In this regard, the main worry is the Iranian-backed Hezbollah in Lebanon, which Israel’s military says possess 42,000 missiles and rockets, including Chinese-designed C-802 anti-ship missiles that seriously damaged an Israeli corvette in the 2006 fighting.

Syria recently took delivery of 72 supersonic Russian-built P-800 Yakhont anti-ship missiles with a range of 190 miles and powerful enough to sink a large ship. Israeli leaders say they fears these could possibly be passed on to Hezbollah for use against the Israeli gas production platforms.

On top of that, in 2011 the Israeli navy seized an Iranian arms shipment, including six Nasr-1 radar-guided anti-ship missiles it claimed was bound for the Palestinian Hamas organization in Gaza.

Military commanders say the production platforms and associated installations will be prime targets if a new Middle East war erupts between Iran and the West currently confronting each other in the Persian Gulf.

Concerns have been heightened by a recent foray into the eastern Mediterranean by the Iranian navy. Two vessels transited the Suez Canal to visit the Syrian port of Tartus in Iran’s first naval mission into those waters since the Islamic Revolution of 1979.

Tehran has said it plans to deploy warships in the Mediterranean on a more regular basis. Most of the Israeli navy is deployed in those waters.

The strategic importance of the gas fields, which are expected to transform Israel’s economy and earn it billions of dollars in energy exports, is underlined by the plan to strengthen the navy at a time when the hard-pressed government is slashing the defense budget.

No details of the cost of the naval program have been disclosed. But The Jerusalem Post said some of it will be underwritten by state-owned companies tasked with constructing and operating the sea-based LNG facility several miles off the northern city of Hadera.

Up to now, Israel has been importing gas from neighboring Egypt, with which it signed a landmark peace treaty in 1979, supplementing gas from Israel’s only working gas field that’s nearly depleted.
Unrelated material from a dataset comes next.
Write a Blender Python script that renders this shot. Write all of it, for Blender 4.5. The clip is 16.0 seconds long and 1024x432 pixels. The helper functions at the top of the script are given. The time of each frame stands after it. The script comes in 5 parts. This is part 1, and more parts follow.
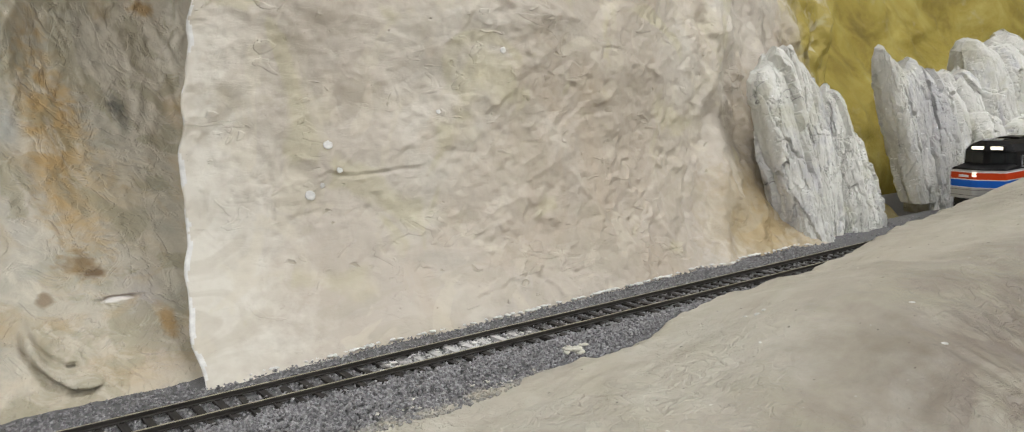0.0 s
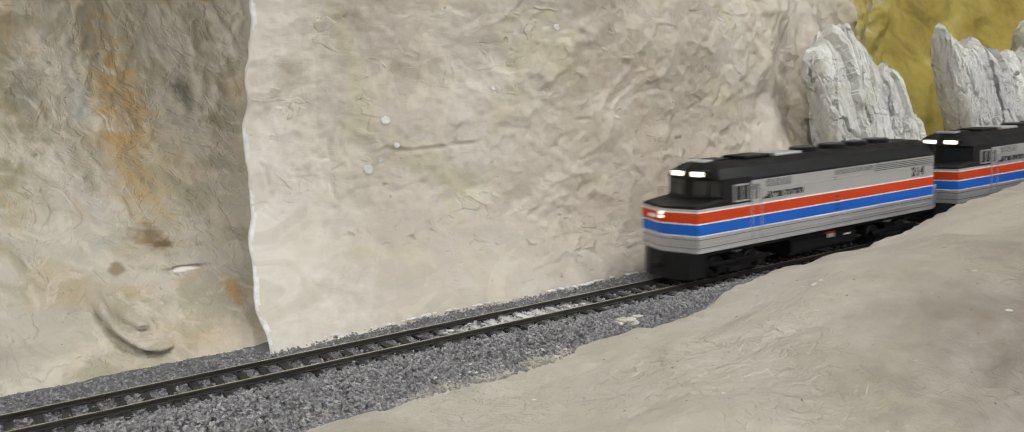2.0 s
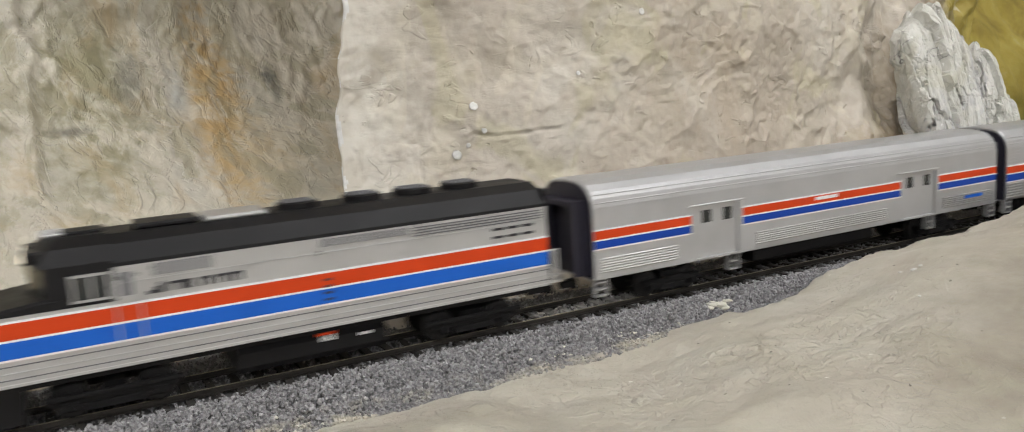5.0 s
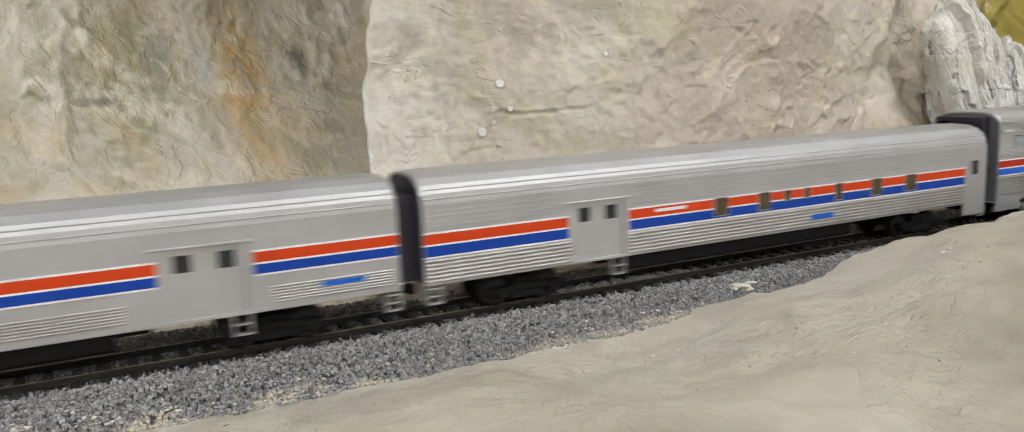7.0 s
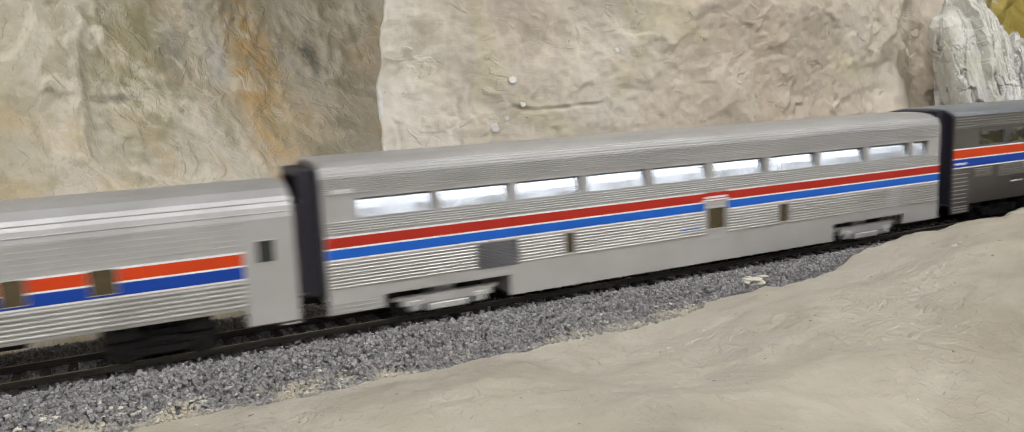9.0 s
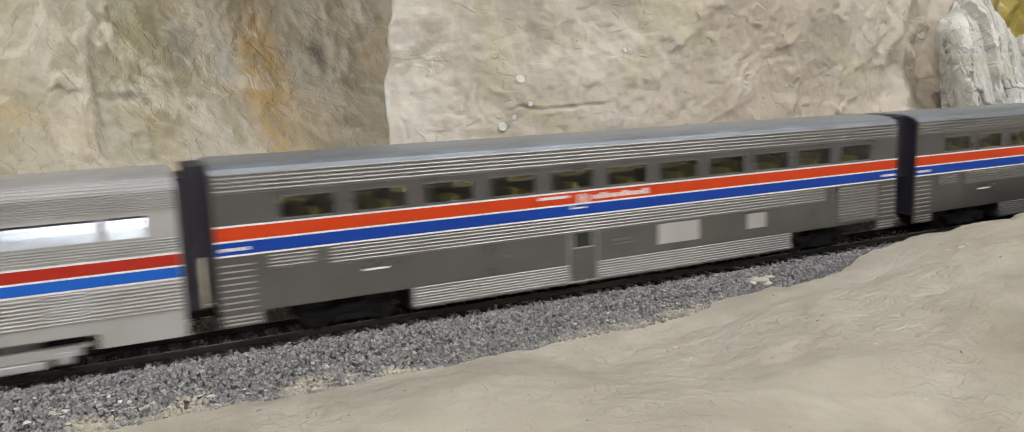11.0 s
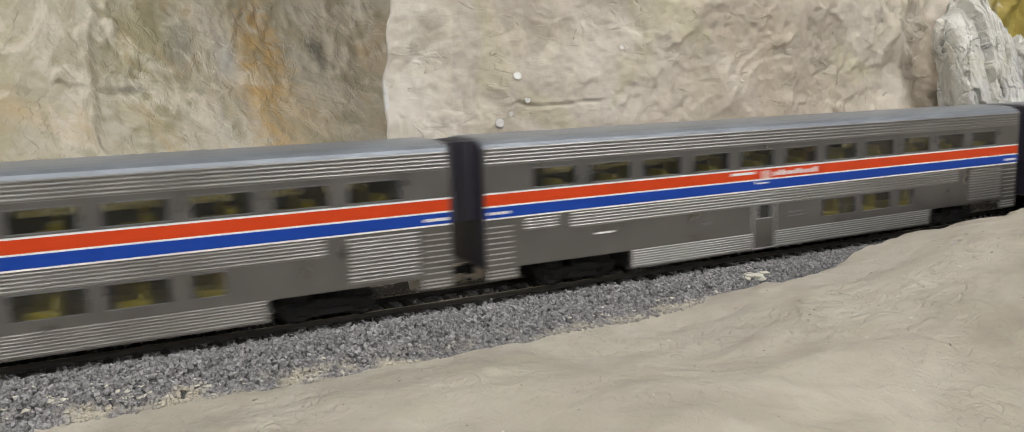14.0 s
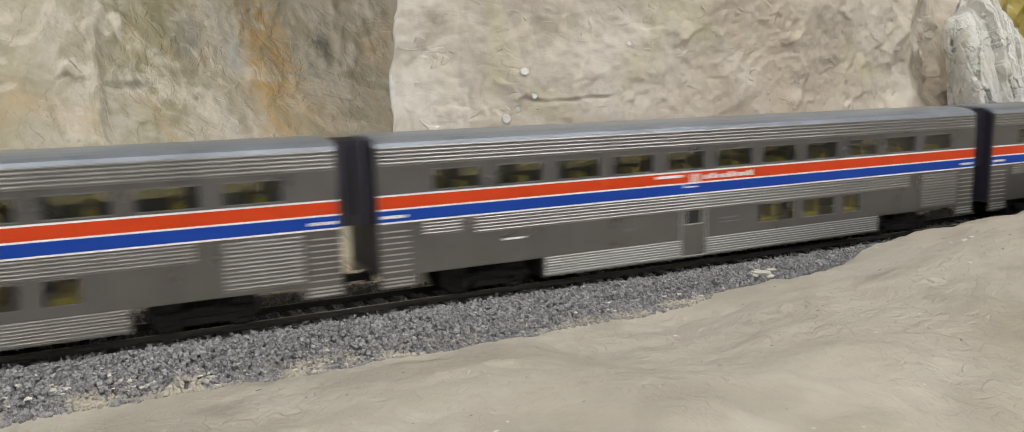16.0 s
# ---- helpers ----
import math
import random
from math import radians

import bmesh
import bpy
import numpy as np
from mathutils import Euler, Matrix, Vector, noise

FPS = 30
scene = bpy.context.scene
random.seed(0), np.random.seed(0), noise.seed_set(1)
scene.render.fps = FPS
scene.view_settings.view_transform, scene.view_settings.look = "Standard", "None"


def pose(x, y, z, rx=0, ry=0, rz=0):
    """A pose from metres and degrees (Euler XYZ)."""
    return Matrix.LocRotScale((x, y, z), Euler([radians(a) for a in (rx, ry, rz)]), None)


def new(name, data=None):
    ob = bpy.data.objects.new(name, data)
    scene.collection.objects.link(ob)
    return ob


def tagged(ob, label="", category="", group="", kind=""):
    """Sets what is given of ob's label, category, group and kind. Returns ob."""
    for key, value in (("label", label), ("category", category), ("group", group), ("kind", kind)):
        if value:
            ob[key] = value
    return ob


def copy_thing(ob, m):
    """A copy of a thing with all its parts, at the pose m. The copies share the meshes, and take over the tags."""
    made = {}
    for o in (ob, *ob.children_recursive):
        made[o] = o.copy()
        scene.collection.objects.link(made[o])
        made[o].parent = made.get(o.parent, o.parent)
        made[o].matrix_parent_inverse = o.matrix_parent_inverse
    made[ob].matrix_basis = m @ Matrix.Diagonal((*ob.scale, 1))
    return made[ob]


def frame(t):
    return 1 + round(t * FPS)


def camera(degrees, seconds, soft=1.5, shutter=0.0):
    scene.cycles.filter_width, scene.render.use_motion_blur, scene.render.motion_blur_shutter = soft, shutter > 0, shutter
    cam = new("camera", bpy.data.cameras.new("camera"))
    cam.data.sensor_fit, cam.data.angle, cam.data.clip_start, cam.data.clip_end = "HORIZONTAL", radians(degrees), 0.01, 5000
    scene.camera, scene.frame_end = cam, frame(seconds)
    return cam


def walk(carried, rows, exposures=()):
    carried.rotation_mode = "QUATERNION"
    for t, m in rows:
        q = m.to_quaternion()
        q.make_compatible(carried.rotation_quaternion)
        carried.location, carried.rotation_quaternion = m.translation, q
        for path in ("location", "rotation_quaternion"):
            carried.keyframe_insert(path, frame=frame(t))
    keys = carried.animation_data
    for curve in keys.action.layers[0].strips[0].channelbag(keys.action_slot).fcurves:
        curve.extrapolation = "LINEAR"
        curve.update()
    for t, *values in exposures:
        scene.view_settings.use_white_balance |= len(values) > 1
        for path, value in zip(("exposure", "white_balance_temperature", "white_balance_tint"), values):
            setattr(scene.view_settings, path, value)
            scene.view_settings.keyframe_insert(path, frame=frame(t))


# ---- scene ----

The Egyptian gas supplies are problematical. The gas pipeline across the Sinai Peninsula has been attacked 12 times since the uprising in Egypt that erupted in January 2011. The latest bombing Sunday ruptured the line again.

Israel imported 43 percent of its gas from Egypt and that’s now been largely cut off. But that’s just half the problem.

The interim government in Cairo, installed after President Hosni Mubarak was driven from office Feb. 11, 2011, claims the fees for the gas were far too low. It wants hefty increases.

Israel’s reluctant to agree to that even though the Tamar field isn’t expected to begin production until 2013 at the earliest.